• Objective
Nothing in the data should change when you return it, but leave the pictures out.

• Raw data
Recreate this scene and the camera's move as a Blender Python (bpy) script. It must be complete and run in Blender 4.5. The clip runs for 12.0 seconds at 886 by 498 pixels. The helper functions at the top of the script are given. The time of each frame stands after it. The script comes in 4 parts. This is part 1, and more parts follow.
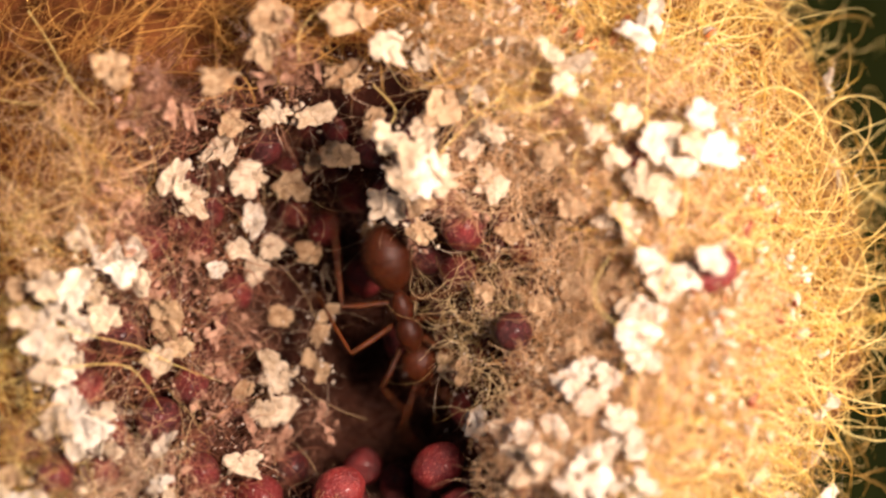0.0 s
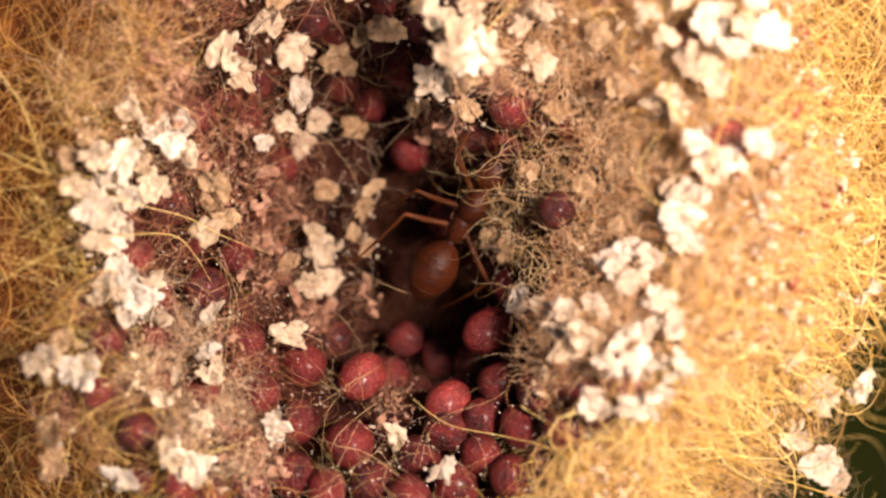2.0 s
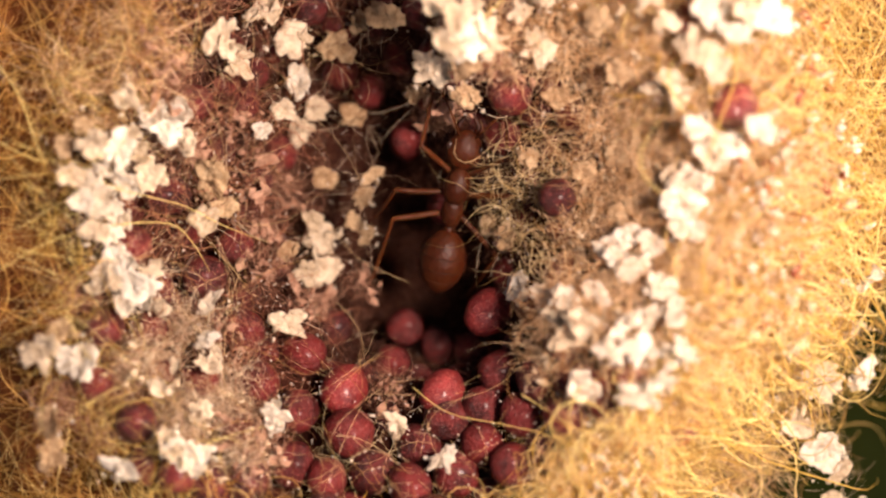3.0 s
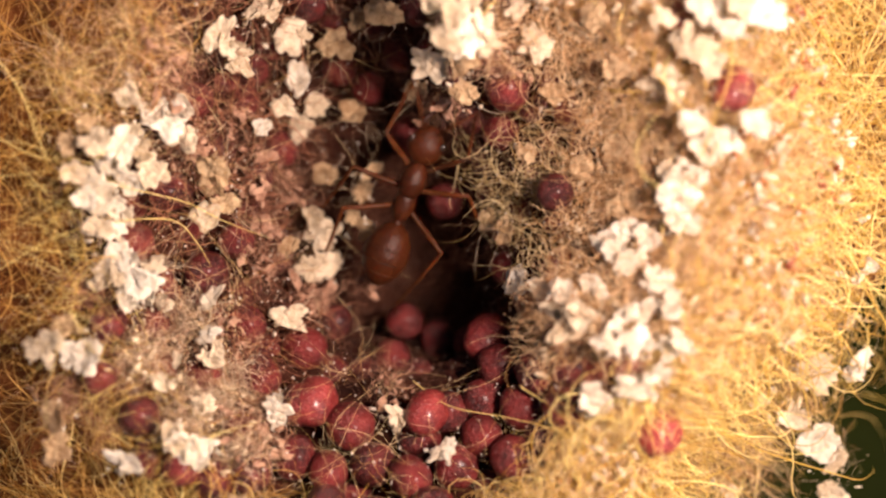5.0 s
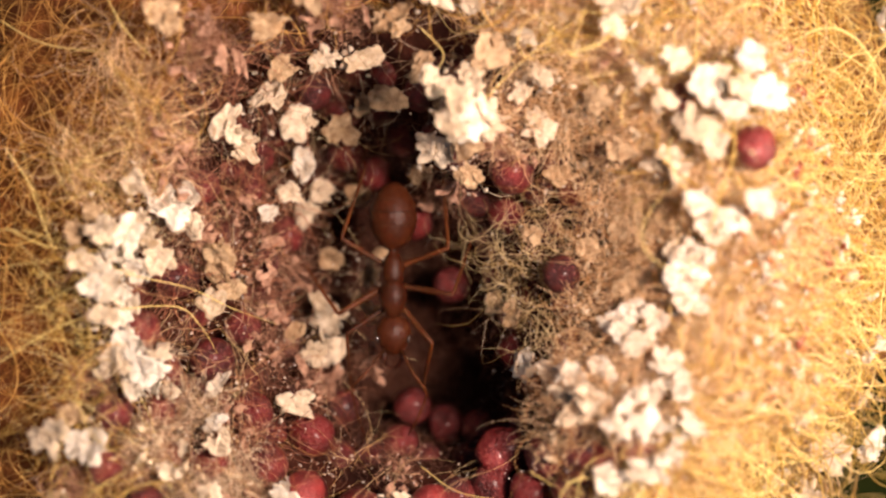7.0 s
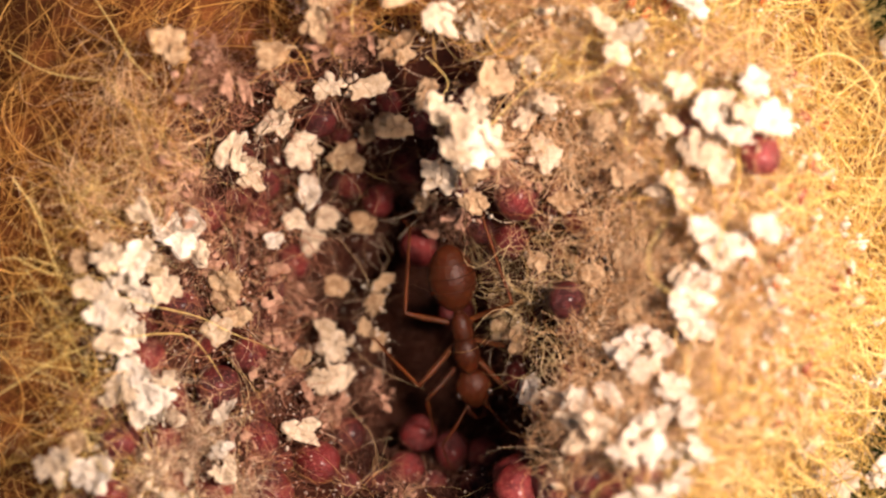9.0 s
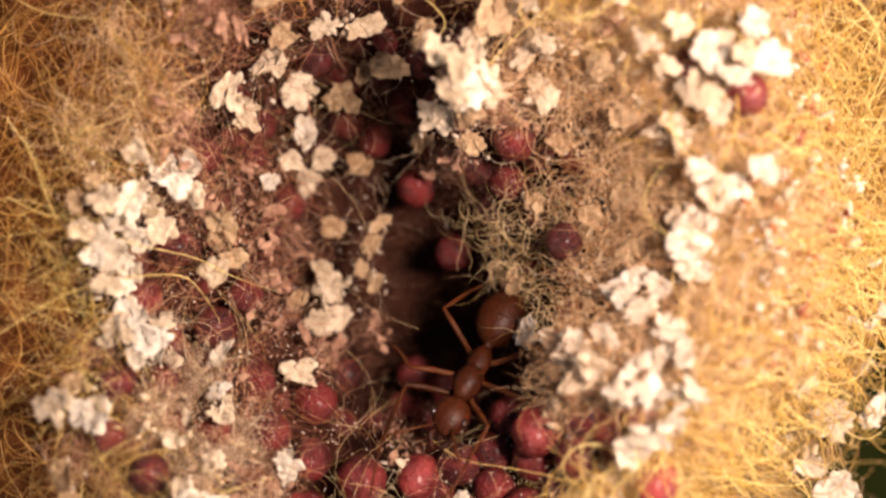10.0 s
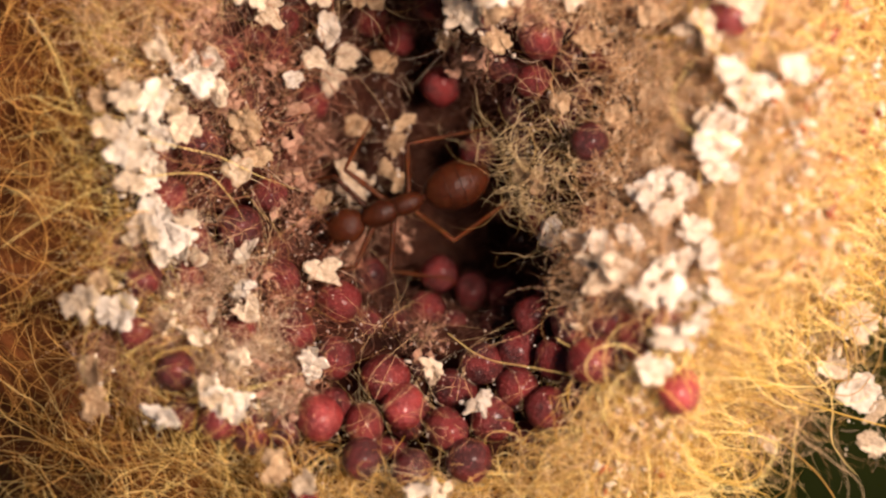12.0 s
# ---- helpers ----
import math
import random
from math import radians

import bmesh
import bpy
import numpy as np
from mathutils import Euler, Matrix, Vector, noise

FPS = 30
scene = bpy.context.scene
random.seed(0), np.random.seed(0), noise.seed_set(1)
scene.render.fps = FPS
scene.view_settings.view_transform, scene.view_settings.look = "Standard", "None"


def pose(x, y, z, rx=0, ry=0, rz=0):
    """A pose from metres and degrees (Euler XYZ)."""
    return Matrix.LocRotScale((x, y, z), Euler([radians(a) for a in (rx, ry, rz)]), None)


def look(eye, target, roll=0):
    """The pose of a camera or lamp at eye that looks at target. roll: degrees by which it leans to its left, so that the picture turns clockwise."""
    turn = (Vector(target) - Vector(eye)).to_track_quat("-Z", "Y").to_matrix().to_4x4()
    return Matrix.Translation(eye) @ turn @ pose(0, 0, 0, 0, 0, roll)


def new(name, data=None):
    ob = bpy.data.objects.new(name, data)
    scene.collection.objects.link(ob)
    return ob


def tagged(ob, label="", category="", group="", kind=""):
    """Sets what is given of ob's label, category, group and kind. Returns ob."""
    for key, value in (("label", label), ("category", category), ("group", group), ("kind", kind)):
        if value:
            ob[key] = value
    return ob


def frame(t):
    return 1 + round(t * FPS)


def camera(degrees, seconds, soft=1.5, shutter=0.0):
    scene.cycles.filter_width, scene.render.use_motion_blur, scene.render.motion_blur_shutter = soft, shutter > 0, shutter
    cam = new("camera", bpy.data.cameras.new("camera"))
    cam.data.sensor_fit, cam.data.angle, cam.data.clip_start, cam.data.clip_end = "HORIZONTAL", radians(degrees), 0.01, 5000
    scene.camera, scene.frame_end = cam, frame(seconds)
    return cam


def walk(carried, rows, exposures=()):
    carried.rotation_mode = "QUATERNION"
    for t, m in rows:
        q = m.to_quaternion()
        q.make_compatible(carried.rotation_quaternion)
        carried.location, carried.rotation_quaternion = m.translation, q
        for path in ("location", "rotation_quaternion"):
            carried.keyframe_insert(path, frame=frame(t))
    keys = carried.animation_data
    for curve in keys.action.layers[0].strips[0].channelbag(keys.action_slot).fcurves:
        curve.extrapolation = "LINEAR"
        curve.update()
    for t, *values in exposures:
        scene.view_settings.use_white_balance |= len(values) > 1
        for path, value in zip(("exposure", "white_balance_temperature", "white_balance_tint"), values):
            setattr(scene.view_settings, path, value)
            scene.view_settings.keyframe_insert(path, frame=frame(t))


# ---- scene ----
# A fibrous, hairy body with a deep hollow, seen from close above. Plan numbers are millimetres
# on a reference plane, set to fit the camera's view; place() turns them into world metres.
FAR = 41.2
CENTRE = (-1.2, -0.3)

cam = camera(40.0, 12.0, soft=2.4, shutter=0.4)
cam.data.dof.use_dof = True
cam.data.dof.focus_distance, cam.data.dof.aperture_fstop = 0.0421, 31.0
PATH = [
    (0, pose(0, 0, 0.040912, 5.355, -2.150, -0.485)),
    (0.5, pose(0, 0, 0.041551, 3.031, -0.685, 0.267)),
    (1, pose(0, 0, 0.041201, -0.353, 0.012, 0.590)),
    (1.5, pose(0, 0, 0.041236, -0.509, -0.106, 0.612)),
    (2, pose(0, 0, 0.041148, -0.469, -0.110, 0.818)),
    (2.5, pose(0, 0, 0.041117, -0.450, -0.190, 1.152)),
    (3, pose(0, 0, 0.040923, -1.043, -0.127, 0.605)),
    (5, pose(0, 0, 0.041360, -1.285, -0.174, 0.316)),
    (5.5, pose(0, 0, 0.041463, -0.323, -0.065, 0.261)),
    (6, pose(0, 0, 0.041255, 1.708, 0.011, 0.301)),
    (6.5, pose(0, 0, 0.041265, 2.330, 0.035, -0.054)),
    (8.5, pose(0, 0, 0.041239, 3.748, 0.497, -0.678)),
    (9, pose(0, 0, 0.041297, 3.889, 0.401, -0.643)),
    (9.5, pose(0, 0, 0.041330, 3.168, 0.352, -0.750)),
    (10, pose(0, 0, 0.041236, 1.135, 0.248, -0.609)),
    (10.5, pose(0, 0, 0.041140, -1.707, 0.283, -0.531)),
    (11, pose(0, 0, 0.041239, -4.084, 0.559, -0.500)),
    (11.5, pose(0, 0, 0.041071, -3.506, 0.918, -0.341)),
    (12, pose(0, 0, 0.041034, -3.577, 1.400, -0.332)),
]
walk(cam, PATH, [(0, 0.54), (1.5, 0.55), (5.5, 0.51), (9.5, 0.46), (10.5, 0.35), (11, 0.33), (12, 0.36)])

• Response
Recreate this scene and the camera's move as a Blender Python (bpy) script. It must be complete and run in Blender 4.5. The clip runs for 12.0 seconds at 886 by 498 pixels. The helper functions at the top of the script are given. The time of each frame stands after it. The script comes in 4 parts. This is part 1, and more parts follow.
0.0 s
2.0 s
3.0 s
5.0 s
7.0 s
9.0 s
10.0 s
12.0 s
# ---- helpers ----
import math
import random
from math import radians

import bmesh
import bpy
import numpy as np
from mathutils import Euler, Matrix, Vector, noise

FPS = 30
scene = bpy.context.scene
random.seed(0), np.random.seed(0), noise.seed_set(1)
scene.render.fps = FPS
scene.view_settings.view_transform, scene.view_settings.look = "Standard", "None"


def pose(x, y, z, rx=0, ry=0, rz=0):
    """A pose from metres and degrees (Euler XYZ)."""
    return Matrix.LocRotScale((x, y, z), Euler([radians(a) for a in (rx, ry, rz)]), None)


def look(eye, target, roll=0):
    """The pose of a camera or lamp at eye that looks at target. roll: degrees by which it leans to its left, so that the picture turns clockwise."""
    turn = (Vector(target) - Vector(eye)).to_track_quat("-Z", "Y").to_matrix().to_4x4()
    return Matrix.Translation(eye) @ turn @ pose(0, 0, 0, 0, 0, roll)


def new(name, data=None):
    ob = bpy.data.objects.new(name, data)
    scene.collection.objects.link(ob)
    return ob


def tagged(ob, label="", category="", group="", kind=""):
    """Sets what is given of ob's label, category, group and kind. Returns ob."""
    for key, value in (("label", label), ("category", category), ("group", group), ("kind", kind)):
        if value:
            ob[key] = value
    return ob


def frame(t):
    return 1 + round(t * FPS)


def camera(degrees, seconds, soft=1.5, shutter=0.0):
    scene.cycles.filter_width, scene.render.use_motion_blur, scene.render.motion_blur_shutter = soft, shutter > 0, shutter
    cam = new("camera", bpy.data.cameras.new("camera"))
    cam.data.sensor_fit, cam.data.angle, cam.data.clip_start, cam.data.clip_end = "HORIZONTAL", radians(degrees), 0.01, 5000
    scene.camera, scene.frame_end = cam, frame(seconds)
    return cam


def walk(carried, rows, exposures=()):
    carried.rotation_mode = "QUATERNION"
    for t, m in rows:
        q = m.to_quaternion()
        q.make_compatible(carried.rotation_quaternion)
        carried.location, carried.rotation_quaternion = m.translation, q
        for path in ("location", "rotation_quaternion"):
            carried.keyframe_insert(path, frame=frame(t))
    keys = carried.animation_data
    for curve in keys.action.layers[0].strips[0].channelbag(keys.action_slot).fcurves:
        curve.extrapolation = "LINEAR"
        curve.update()
    for t, *values in exposures:
        scene.view_settings.use_white_balance |= len(values) > 1
        for path, value in zip(("exposure", "white_balance_temperature", "white_balance_tint"), values):
            setattr(scene.view_settings, path, value)
            scene.view_settings.keyframe_insert(path, frame=frame(t))


# ---- scene ----
# A fibrous, hairy body with a deep hollow, seen from close above. Plan numbers are millimetres
# on a reference plane, set to fit the camera's view; place() turns them into world metres.
FAR = 41.2
CENTRE = (-1.2, -0.3)

cam = camera(40.0, 12.0, soft=2.4, shutter=0.4)
cam.data.dof.use_dof = True
cam.data.dof.focus_distance, cam.data.dof.aperture_fstop = 0.0421, 31.0
PATH = [
    (0, pose(0, 0, 0.040912, 5.355, -2.150, -0.485)),
    (0.5, pose(0, 0, 0.041551, 3.031, -0.685, 0.267)),
    (1, pose(0, 0, 0.041201, -0.353, 0.012, 0.590)),
    (1.5, pose(0, 0, 0.041236, -0.509, -0.106, 0.612)),
    (2, pose(0, 0, 0.041148, -0.469, -0.110, 0.818)),
    (2.5, pose(0, 0, 0.041117, -0.450, -0.190, 1.152)),
    (3, pose(0, 0, 0.040923, -1.043, -0.127, 0.605)),
    (5, pose(0, 0, 0.041360, -1.285, -0.174, 0.316)),
    (5.5, pose(0, 0, 0.041463, -0.323, -0.065, 0.261)),
    (6, pose(0, 0, 0.041255, 1.708, 0.011, 0.301)),
    (6.5, pose(0, 0, 0.041265, 2.330, 0.035, -0.054)),
    (8.5, pose(0, 0, 0.041239, 3.748, 0.497, -0.678)),
    (9, pose(0, 0, 0.041297, 3.889, 0.401, -0.643)),
    (9.5, pose(0, 0, 0.041330, 3.168, 0.352, -0.750)),
    (10, pose(0, 0, 0.041236, 1.135, 0.248, -0.609)),
    (10.5, pose(0, 0, 0.041140, -1.707, 0.283, -0.531)),
    (11, pose(0, 0, 0.041239, -4.084, 0.559, -0.500)),
    (11.5, pose(0, 0, 0.041071, -3.506, 0.918, -0.341)),
    (12, pose(0, 0, 0.041034, -3.577, 1.400, -0.332)),
]
walk(cam, PATH, [(0, 0.54), (1.5, 0.55), (5.5, 0.51), (9.5, 0.46), (10.5, 0.35), (11, 0.33), (12, 0.36)])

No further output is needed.